Brands must localise and adopt a local flavour in order to succeed in China

Brands such as P&G and Unilever are struggling in China because the organisational structures do not enable localisation, according to Kantar Consulting’s North Asia managing partner Bernhard Wessels.

Wessels told The Drum, the brands that will succeed in China are those which adopt a local flavour or localise elements of their marketing or branding but also maintain the nuances of western brands, such as Starbucks or Coca-Cola.

“The China market has come full circle over the last ten years,” says Wessels. “Where previously, people were buying foreign goods and international retailers did particularly well, as just being a British or German brand gave you a lot of credibility and people would buy into that. Now, there is an element of scepticism and people are looking for something, that could be defined as Chinese cultural heritage or Chinese flavour but with the western brand wrapped up in that.”

“The brands that will succeed are those that position themselves as being in-touch with China but are also modern, evolving and have a sense of western credibility. They are the ones who do well.”

Wessels points to Coca-Cola’s Share a Coke campaign, which put names on the brand packaging, as a simple example of how brands can create strong connections with consumers.

“This was something very simple but that resonated really strongly with Chinese consumers and while it wasn’t unique to the China market, it was very successful.”

However, he says global giants P&G and Unilever are struggling to make these connections and losing out to smaller, niche brands that can leverage strong local market knowledge to gain market share.

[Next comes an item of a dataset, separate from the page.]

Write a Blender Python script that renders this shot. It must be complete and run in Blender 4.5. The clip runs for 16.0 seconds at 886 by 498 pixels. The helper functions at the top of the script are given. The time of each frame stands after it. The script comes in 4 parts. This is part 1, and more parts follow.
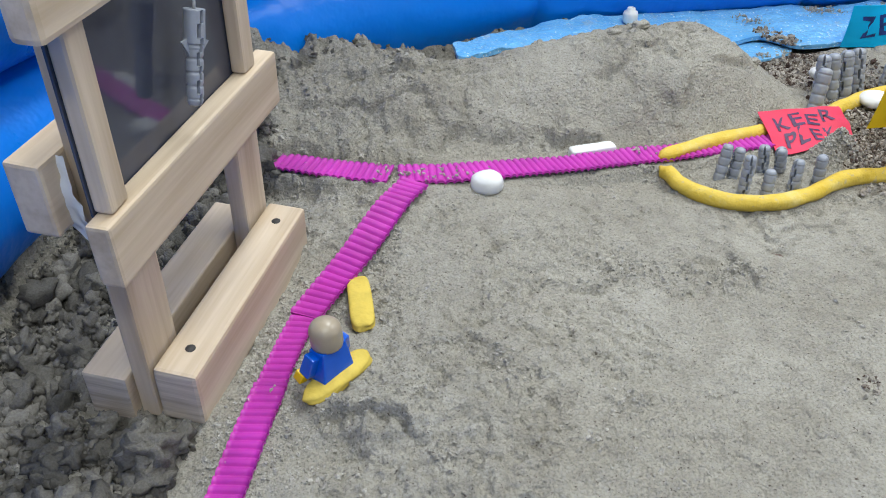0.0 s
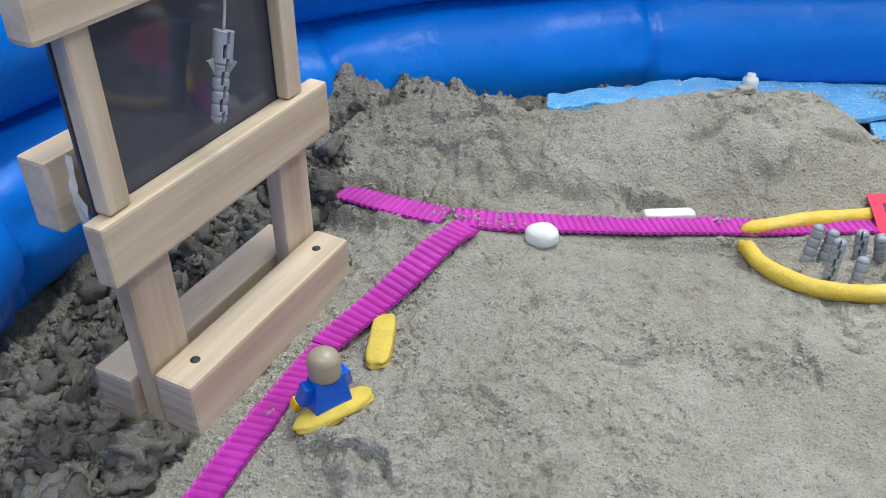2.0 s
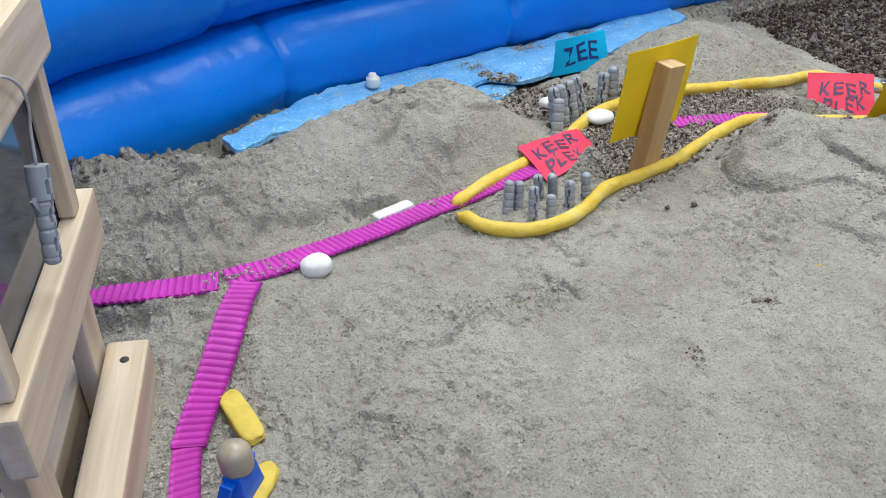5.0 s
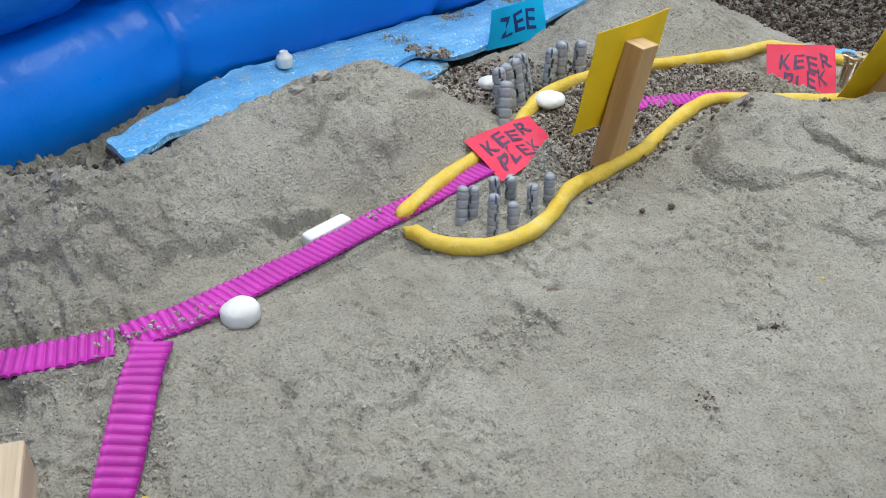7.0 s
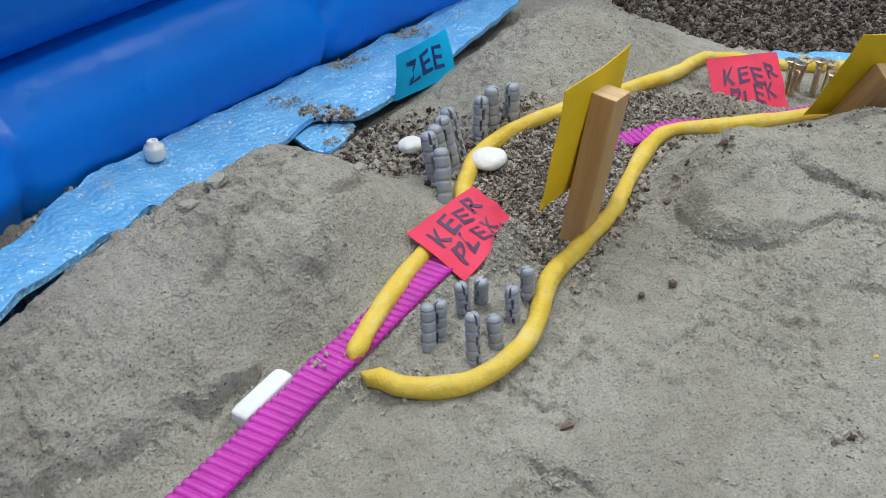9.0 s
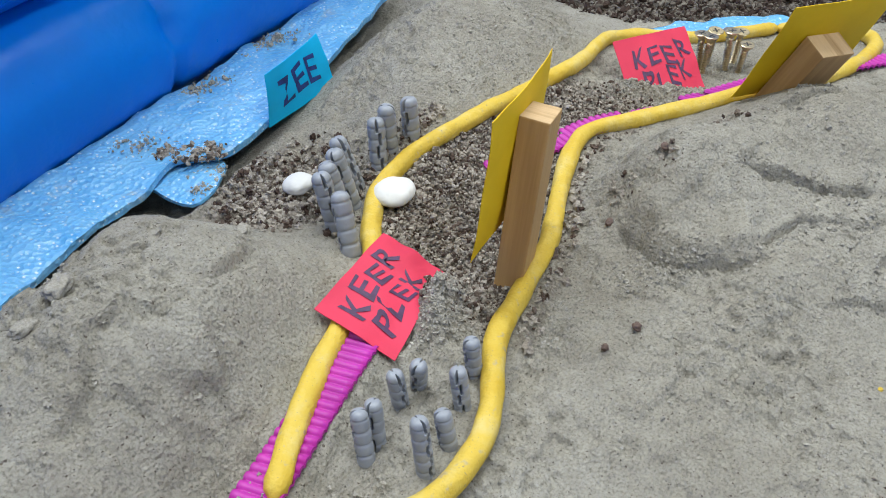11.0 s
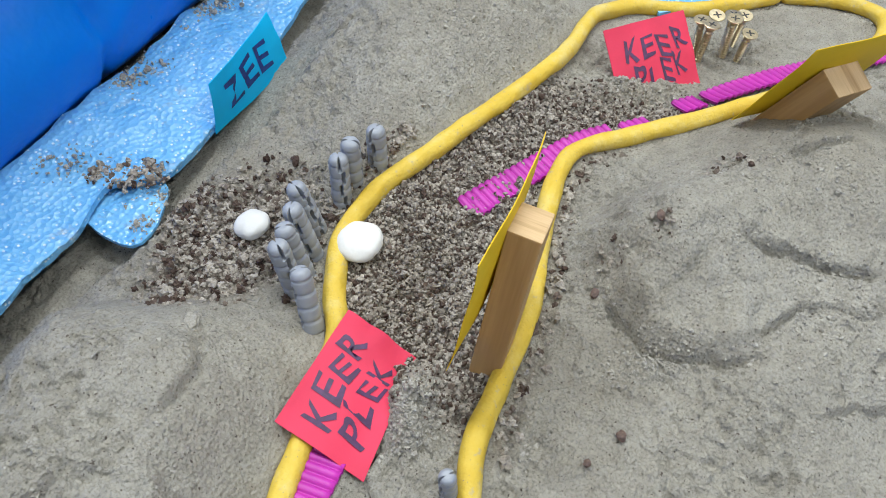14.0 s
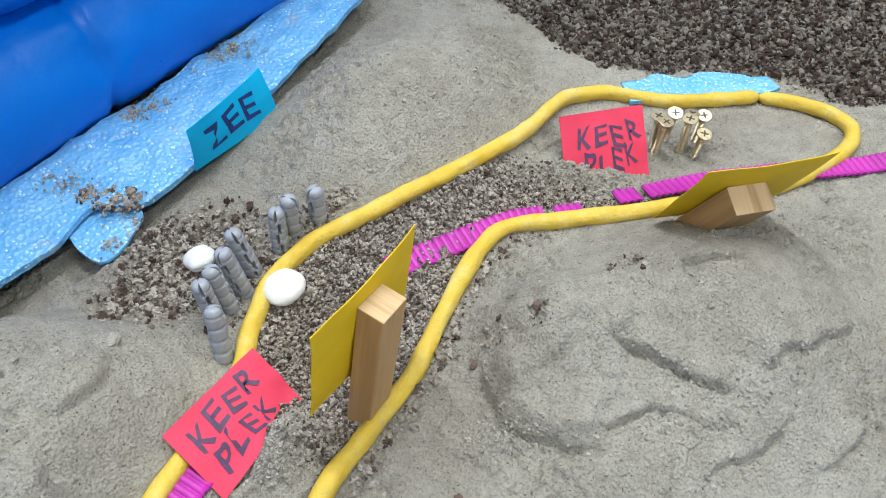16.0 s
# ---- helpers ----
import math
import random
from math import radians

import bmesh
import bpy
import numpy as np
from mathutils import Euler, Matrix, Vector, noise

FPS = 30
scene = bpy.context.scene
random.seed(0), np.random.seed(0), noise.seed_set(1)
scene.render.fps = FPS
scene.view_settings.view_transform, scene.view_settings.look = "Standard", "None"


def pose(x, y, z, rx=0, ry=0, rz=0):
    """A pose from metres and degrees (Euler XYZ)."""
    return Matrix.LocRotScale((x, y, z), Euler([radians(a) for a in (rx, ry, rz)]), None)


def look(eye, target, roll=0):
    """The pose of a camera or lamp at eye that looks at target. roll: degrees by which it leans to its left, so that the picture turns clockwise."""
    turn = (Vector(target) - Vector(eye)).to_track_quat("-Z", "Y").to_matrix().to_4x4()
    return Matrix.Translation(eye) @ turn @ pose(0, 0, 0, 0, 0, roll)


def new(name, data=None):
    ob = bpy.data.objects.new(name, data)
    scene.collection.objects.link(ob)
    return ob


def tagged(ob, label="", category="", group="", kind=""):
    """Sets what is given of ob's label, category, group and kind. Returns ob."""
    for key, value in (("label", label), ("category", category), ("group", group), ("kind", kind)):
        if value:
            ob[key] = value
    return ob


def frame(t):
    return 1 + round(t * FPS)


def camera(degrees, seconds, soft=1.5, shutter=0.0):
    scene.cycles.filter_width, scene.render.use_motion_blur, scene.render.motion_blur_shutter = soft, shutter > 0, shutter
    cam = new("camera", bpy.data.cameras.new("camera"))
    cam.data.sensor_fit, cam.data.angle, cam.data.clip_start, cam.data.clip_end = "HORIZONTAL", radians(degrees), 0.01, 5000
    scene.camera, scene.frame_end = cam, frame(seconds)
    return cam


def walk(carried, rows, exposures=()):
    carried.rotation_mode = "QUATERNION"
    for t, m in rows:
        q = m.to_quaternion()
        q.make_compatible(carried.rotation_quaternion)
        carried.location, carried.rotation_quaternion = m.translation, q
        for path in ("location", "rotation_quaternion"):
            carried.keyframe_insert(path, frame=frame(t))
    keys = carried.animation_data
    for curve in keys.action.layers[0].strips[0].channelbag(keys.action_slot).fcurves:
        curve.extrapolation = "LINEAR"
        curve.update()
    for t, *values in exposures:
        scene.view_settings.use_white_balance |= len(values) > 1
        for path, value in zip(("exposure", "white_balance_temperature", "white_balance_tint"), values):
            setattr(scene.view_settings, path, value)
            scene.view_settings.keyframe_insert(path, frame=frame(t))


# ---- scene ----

“The brands that have struggled are the ones that still feel very foreign, they haven’t done anything to connect to a local consumer base. I think P&G is a company that is a testimony to that. It executes well but it doesn’t have a lot of good branding ideas. Unilever has struggled equally like P&G, with too much focus on bringing big global brands to China rather than trying to see how they can make those brands resonate with Chinese consumers.”

Wessels says local brands, such as Walch, and niche regional brands are gaining share from the likes of P&G and Unilever and are forcing the big conglomerates to invest heavily in a bid to defend and retain market share, but, “it comes at a high cost and it’s not necessarily a good return on investment”.

China’s booming e-commerce market is another area that brands need to exploit to ensure success.

“Niche players that use e-commerce well have achieved great success in China,” says Wessels, who points to China’s Craft Beer category as a great example.

“Craft beer has a massive online presence but when you look at the top five beer brands, it’s not what you would expect. Sure, there’s Budweiser but the others are brands you have never heard of. These smaller players are exploiting e-commerce as a distribution and go-to-market channel really well, while Carlsberg and Heineken etc have been asleep at the wheel.”

“Knowing how to exploit Alibaba’s ecosystem is crucial for brands and it’s funny that you have companies like Unilever that are still structured with a traditional sales organisation looking at offline trade and e-commerce team is tiny. Of course, it’s fair for brands to say that this just 10% of their business, but it’s the 10% that is growing and in the context of that, your competition is also growing.”